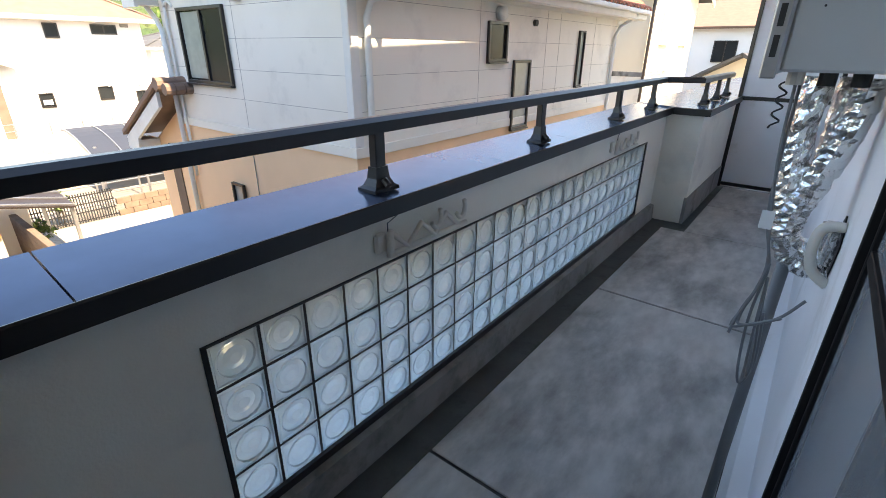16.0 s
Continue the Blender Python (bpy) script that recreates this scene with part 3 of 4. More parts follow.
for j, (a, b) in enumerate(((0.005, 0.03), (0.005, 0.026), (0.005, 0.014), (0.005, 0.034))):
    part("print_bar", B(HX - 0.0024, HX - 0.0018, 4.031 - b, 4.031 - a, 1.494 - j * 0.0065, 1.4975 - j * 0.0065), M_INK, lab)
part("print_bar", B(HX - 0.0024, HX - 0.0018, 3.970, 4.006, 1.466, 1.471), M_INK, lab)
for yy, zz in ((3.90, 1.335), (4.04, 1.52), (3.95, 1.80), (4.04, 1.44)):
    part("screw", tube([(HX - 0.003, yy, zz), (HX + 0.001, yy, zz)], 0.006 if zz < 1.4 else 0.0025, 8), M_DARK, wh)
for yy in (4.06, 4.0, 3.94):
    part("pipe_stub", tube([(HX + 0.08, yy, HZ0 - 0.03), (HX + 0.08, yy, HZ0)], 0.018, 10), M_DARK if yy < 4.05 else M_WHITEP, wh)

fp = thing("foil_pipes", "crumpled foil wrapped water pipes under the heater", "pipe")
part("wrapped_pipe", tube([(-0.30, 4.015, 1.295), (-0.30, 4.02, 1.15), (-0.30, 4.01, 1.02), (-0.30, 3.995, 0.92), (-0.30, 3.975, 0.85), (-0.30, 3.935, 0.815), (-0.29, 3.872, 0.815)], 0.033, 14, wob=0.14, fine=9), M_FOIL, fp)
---
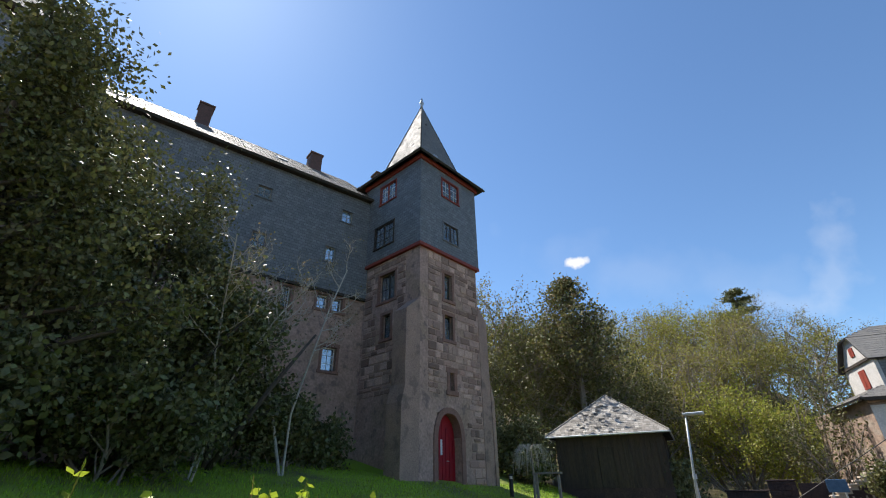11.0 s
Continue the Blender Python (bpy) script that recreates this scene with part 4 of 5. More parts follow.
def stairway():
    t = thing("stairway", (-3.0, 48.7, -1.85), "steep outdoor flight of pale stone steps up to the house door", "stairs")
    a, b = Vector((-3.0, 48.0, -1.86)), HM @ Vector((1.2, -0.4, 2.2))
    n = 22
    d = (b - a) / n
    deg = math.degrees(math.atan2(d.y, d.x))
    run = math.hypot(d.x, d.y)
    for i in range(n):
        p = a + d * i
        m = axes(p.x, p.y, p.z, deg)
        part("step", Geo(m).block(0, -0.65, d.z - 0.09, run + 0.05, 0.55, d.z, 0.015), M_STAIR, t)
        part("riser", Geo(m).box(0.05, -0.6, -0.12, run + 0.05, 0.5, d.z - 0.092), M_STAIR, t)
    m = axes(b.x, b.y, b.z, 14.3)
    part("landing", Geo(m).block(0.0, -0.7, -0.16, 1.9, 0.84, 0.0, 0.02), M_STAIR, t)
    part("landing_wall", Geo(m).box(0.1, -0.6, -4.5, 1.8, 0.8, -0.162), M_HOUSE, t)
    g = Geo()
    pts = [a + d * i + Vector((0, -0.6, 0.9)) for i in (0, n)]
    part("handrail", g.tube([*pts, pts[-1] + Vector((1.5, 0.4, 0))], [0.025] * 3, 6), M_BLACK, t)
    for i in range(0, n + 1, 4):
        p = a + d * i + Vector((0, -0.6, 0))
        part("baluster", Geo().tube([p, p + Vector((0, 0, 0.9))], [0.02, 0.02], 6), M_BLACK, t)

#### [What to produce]
Give the count of lines in the records that contain "recreates", and no other text.

#### [Reply]
2